For many years you did not exist and then you appeared,
a pale speck towing your red moon by a string. I did not
have eyes before I saw you. I had not known magic
that could slip you from its dark pocket. How did you
get here? You touched me you were delicate and tangled
light as a ball of dust your moon collapsed against me
spilling its threads it was nice to be touched. At first
it was nice to be touched. Months
have passed that you and I have ridden the unremitting night
clutching so I cannot say which part of me is me and which
is you your moon was a bulb I did not foresee it burrowing
deep inside me nor its blooms unfolding I had not known
what it was to be overrun. Ectopic. Do you know
what it means it means you should go back
where you came from. When will the earth arrive
it is always so close but only you are getting bigger. At times
a feeble light filters through the darkness open your eyes
is it the glare of the bright earth impossible to get to
from here.
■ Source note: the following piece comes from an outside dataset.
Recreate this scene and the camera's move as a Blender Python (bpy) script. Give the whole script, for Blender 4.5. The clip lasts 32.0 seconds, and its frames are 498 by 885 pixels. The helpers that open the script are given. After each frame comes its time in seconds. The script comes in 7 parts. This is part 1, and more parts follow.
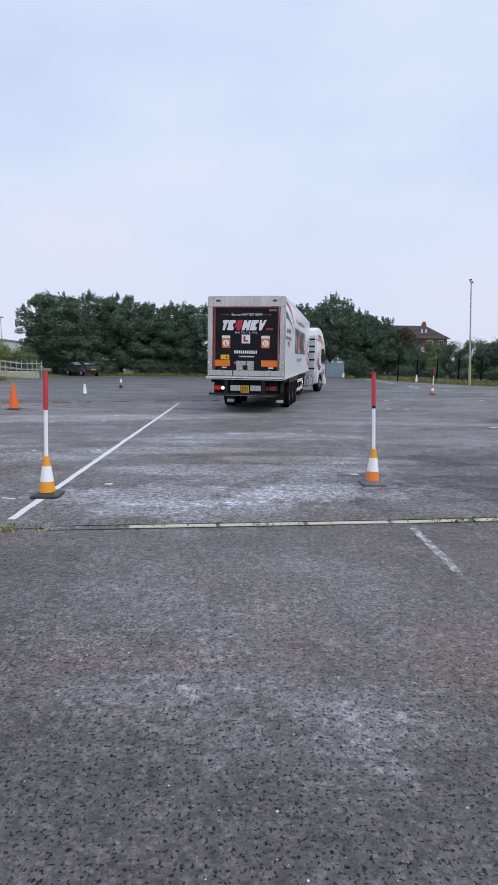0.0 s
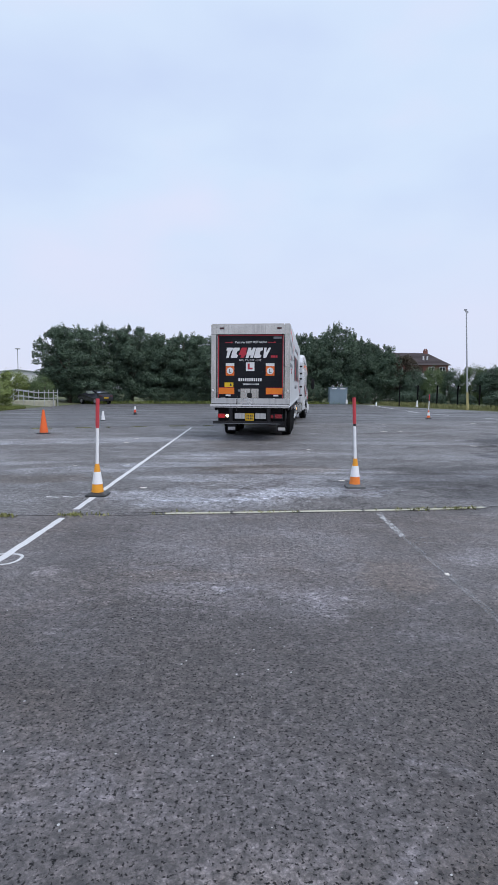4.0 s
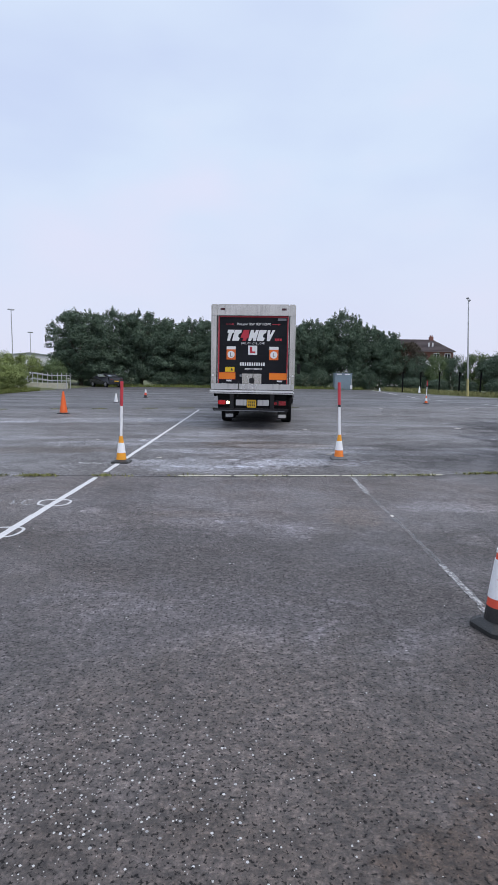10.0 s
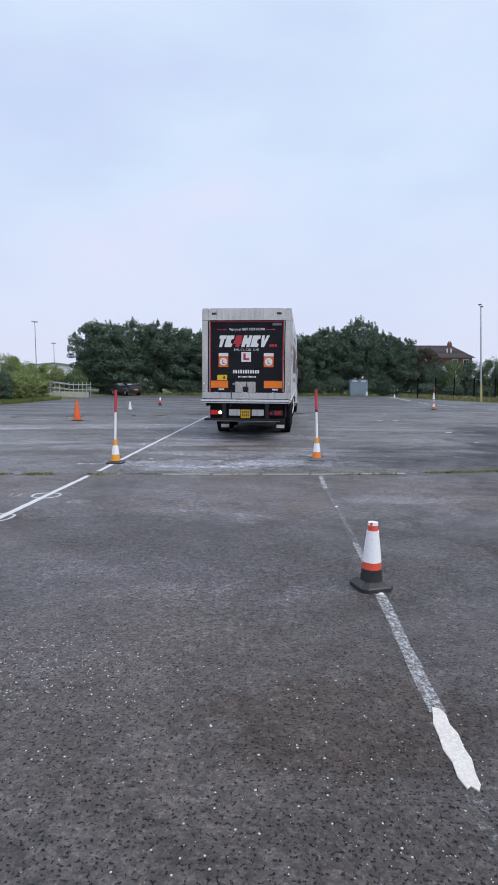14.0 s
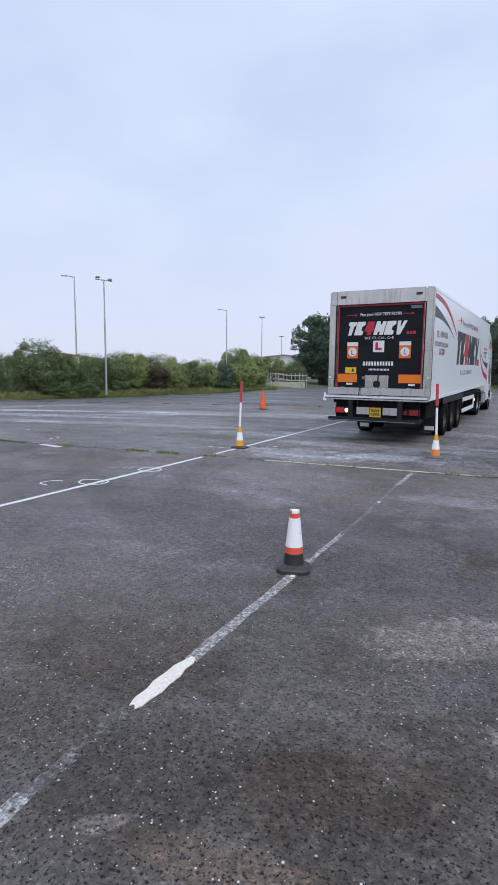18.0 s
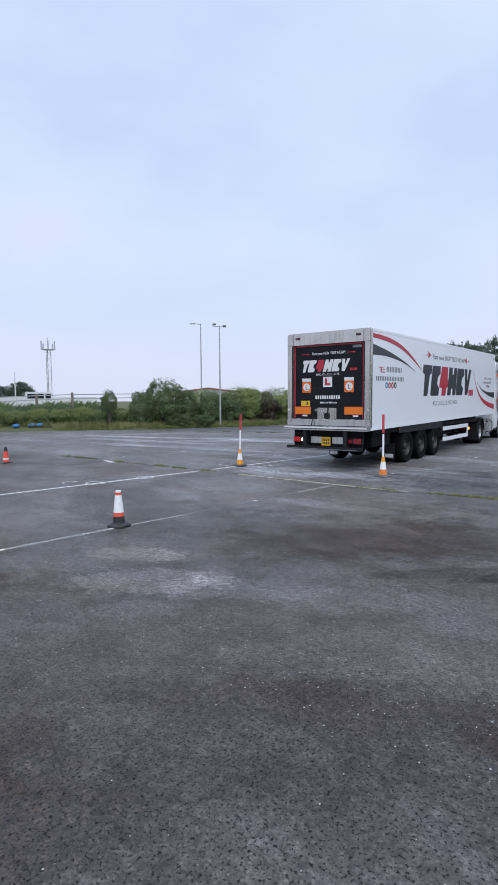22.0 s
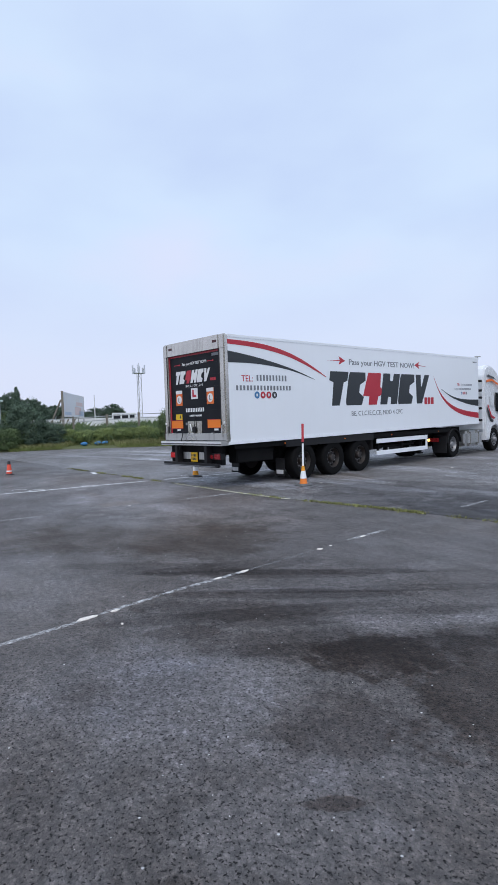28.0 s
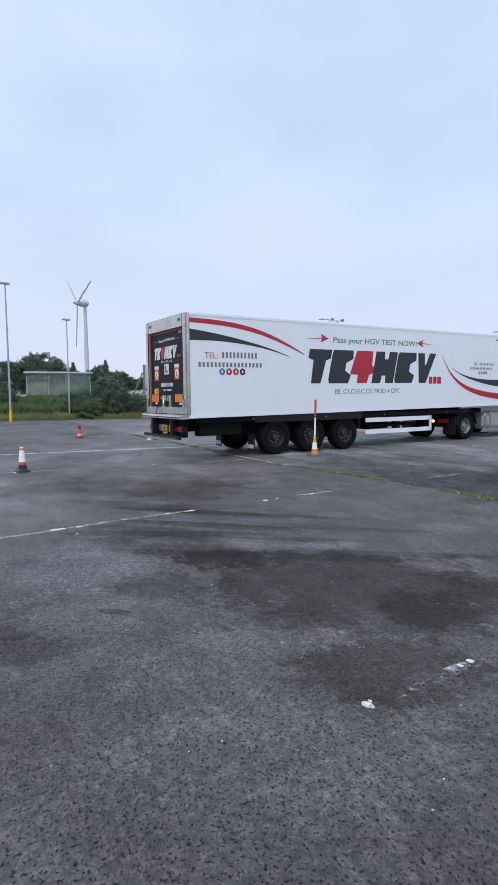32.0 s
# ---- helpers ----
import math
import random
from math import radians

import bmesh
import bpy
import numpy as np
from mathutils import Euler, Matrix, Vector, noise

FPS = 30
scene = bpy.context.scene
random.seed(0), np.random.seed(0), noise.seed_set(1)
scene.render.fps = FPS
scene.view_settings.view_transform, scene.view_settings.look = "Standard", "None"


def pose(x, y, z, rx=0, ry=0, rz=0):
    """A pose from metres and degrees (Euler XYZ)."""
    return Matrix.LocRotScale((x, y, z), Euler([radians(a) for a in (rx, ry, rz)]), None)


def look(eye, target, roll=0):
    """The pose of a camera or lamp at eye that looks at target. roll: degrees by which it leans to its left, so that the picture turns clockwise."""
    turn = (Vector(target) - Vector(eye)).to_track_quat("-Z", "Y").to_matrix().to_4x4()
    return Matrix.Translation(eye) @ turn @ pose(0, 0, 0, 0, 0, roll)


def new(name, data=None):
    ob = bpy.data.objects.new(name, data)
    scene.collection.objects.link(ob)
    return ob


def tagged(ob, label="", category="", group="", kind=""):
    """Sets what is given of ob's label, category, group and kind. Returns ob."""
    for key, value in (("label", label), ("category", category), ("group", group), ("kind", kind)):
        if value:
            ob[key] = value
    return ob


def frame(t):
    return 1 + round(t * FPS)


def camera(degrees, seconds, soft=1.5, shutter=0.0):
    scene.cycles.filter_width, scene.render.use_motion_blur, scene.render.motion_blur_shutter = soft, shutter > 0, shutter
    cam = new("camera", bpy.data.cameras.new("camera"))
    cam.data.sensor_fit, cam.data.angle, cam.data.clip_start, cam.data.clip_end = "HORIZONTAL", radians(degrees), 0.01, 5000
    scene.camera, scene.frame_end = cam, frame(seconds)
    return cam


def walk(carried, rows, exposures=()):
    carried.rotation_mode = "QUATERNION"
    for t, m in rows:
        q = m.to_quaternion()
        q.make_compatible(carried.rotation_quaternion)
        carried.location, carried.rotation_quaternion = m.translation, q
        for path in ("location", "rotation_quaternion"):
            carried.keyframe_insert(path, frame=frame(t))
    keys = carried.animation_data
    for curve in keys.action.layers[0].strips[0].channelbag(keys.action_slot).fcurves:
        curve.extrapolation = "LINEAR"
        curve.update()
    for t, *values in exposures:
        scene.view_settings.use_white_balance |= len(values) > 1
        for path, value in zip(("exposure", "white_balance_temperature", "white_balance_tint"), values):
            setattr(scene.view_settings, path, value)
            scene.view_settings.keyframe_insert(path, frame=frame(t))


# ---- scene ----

# ---- camera ----
cam = camera(48.90, 32.0)
PATH = [
    (0.0, pose(-0.003, -0.002, 1.670, 81.63, -0.87, -0.07)),
    (0.5, pose(0.057, -0.239, 1.656, 81.45, -1.04, 0.34)),
    (1.0, pose(0.030, -0.424, 1.658, 82.25, -0.90, 0.75)),
    (1.5, pose(-0.024, -0.636, 1.662, 82.82, -0.63, 0.68)),
    (2.0, pose(-0.049, -0.858, 1.663, 83.45, -0.43, 0.74)),
    (2.5, pose(-0.044, -1.112, 1.665, 83.73, -0.30, 0.73)),
    (3.0, pose(-0.077, -1.396, 1.666, 83.97, -0.38, 0.60)),
    (3.5, pose(-0.028, -1.637, 1.675, 84.45, -0.39, 0.55)),
    (5.5, pose(0.043, -2.656, 1.683, 84.26, -0.24, 1.11)),
    (6.0, pose(0.052, -2.821, 1.678, 83.71, -0.14, 1.24)),
    (6.5, pose(0.013, -3.035, 1.671, 83.19, -0.30, 1.27)),
    (7.0, pose(0.054, -3.217, 1.674, 83.01, -0.52, 1.48)),
    (7.5, pose(0.188, -3.371, 1.676, 82.76, -0.87, 1.93)),
    (8.0, pose(0.229, -3.485, 1.680, 82.99, -0.85, 2.06)),
    (8.5, pose(0.190, -3.509, 1.679, 82.98, -0.81, 2.14)),
    (9.0, pose(0.172, -3.516, 1.678, 83.02, -0.61, 1.91)),
    (9.5, pose(0.160, -3.524, 1.686, 83.06, -0.82, 1.65)),
    (10.0, pose(0.179, -3.550, 1.694, 82.85, -0.92, 1.42)),
    (10.5, pose(0.315, -3.657, 1.700, 82.64, -0.80, 1.03)),
    (11.0, pose(0.474, -3.752, 1.700, 81.97, -0.68, 0.18)),
    (11.5, pose(0.523, -3.853, 1.699, 81.81, -0.46, -0.83)),
    (12.0, pose(0.625, -3.942, 1.707, 82.17, -0.38, -0.94)),
    (12.5, pose(0.786, -4.057, 1.714, 82.89, -0.16, 0.37)),
    (13.0, pose(0.859, -4.247, 1.714, 83.09, -0.13, 1.47)),
    (13.5, pose(0.950, -4.390, 1.717, 83.24, -0.12, 2.81)),
    (15.5, pose(1.723, -4.657, 1.743, 84.56, -1.93, 9.32)),
    (16.0, pose(2.080, -4.614, 1.751, 84.30, -1.86, 13.58)),
    (16.5, pose(2.440, -4.512, 1.757, 84.43, -1.74, 17.64)),
    (17.0, pose(2.833, -4.487, 1.752, 83.60, -1.45, 21.60)),
    (17.5, pose(3.256, -4.395, 1.763, 83.31, -1.08, 25.31)),
    (18.0, pose(3.731, -4.409, 1.811, 82.42, -0.55, 28.45)),
    (18.5, pose(4.201, -4.346, 1.849, 82.25, -0.17, 31.57)),
    (19.0, pose(4.670, -4.209, 1.858, 82.55, 0.21, 34.40)),
    (19.5, pose(5.116, -4.112, 1.876, 82.98, -0.26, 36.14)),
    (20.0, pose(5.642, -4.053, 1.925, 83.44, -0.53, 37.41)),
    (20.5, pose(7.220, -4.875, 1.958, 84.72, 0.32, 39.45)),
    (21.0, pose(8.341, -5.146, 1.960, 85.01, 0.25, 41.36)),
    (21.5, pose(8.824, -4.811, 1.953, 85.48, 0.43, 43.24)),
    (22.0, pose(9.176, -4.306, 1.932, 85.55, 0.37, 45.89)),
    (22.5, pose(9.483, -3.869, 1.908, 85.62, 0.50, 48.38)),
    (23.0, pose(9.734, -3.374, 1.873, 86.10, 0.30, 50.10)),
    (23.5, pose(9.943, -2.987, 1.834, 86.28, 0.17, 50.33)),
    (24.0, pose(10.268, -2.668, 1.801, 86.62, 0.05, 50.20)),
    (24.5, pose(10.570, -2.382, 1.774, 86.49, 0.06, 50.65)),
    (25.0, pose(10.901, -2.113, 1.760, 86.62, 0.53, 51.44)),
    (25.5, pose(11.227, -1.899, 1.751, 86.73, 1.35, 52.86)),
    (27.5, pose(12.374, -0.866, 1.703, 87.56, 2.21, 57.98)),
    (28.0, pose(12.701, -0.719, 1.702, 87.58, 1.86, 58.51)),
    (28.5, pose(13.025, -0.560, 1.700, 87.77, 1.75, 59.19)),
    (29.0, pose(13.389, -0.359, 1.688, 87.56, 1.60, 60.59)),
    (29.5, pose(13.793, -0.316, 1.687, 87.58, 1.32, 62.14)),
    (30.0, pose(14.121, -0.214, 1.700, 87.21, 0.70, 63.98)),
    (30.5, pose(14.462, -0.046, 1.698, 86.13, 0.04, 65.66)),
    (31.0, pose(14.779, -0.001, 1.691, 85.63, -0.24, 67.00)),
    (31.5, pose(14.981, 0.087, 1.681, 85.29, -0.03, 67.83)),
    (32.0, pose(15.110, 0.223, 1.665, 85.15, 0.47, 68.16)),
]
walk(cam, PATH, [(0.0, 0.0, 6600, 14), (1.2, 0.0, 6720, 15.5), (3.2, 0.0, 6450, 12), (6.0, 0.0, 6540, 13), (9.0, 0.0, 6560, 13), (12.0, 0.0, 6660, 15), (13.5, 0.0, 6500, 12.5), (16.0, 0.0, 6430, 12.5), (20.0, 0.0, 6400, 11), (21.0, 0.0, 6320, 11.5), (32.0, 0.0, 6300, 11)])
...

Do you know what it means? Even though
we are together you will never not be lost I had not understood
you were meant to leave but I must stay
you must stay with me in these crowded heavens
where the dismal planets now are bumping
against each other and I cannot say
if I can carry you much longer we are not, after all, weightless.
 


 
12 Weeks

 
Your baby, small as a thumb, rocks inside you
as you bend at the table, touching a match to the wick.
 
In your twelfth week your baby knows its sex though does not
know what it means. You allow its secrets. You have
 
secrets of your own, carrying
the tray of bitter cheese. The many arms
 
of the Christmas tree sway their heavy sleeves
as if to tend the brightly colored flock gathered beneath it,
 
remembering the fields. The girl
sits on her calves on the floor, drawing a dog on a leash.
 
This is the Great Before about which no answer is sufficient.
When the baby comes, we are all made unfathomable,
 
creatures come forth with tired eyes from a world
that could not have existed. The table. The cheese
 
a deck of cards with blank faces. Though we
might try to explain – here was the whoosh
 
of your sister’s palm sweeping across the page, here
your mother climbed the stairs, heels in the air
 
like a diver preparing to jump – who could believe such a thing?
In the end, the world before we were in it
 
is the same as the world after. The dog on the page has the curliest eyelashes
you ever did see.
 
 

The Sound of the Maul that Cracked Open the Stone Child of Sens, 1582

It was not until they had broken off a large portion of the covering shell, and seen the wonderful sight inside, that they understood what they were dealing with.
—Jan Bondeson, The Earliest Known Case of a Lithopaedion
 

The sound was not an ax to a tree was not a knife to an oyster
big as a human skull not quite a skull sound. Madame Chatri
lies on the table her abdomen yawns at the world its graying
tangle of organs. But that is not the point. Two of our hands
steady the rock two hands swing the hammer. Make haste
twenty-eight years the tumor has waited to be born and finally
Madame Chatri has died. A cracking sound at last. The door is now
opened to the small room. Hair on the head I can see it. A tooth
in the jaw I can see it. Now here comes the iron extractor to wrench it
free. Off lops its right hand. Fetus! The hand to the wooden floor
thump what a sound. Oh prodigious delivery. Womb
of the dead woman. The rumors are true they are true.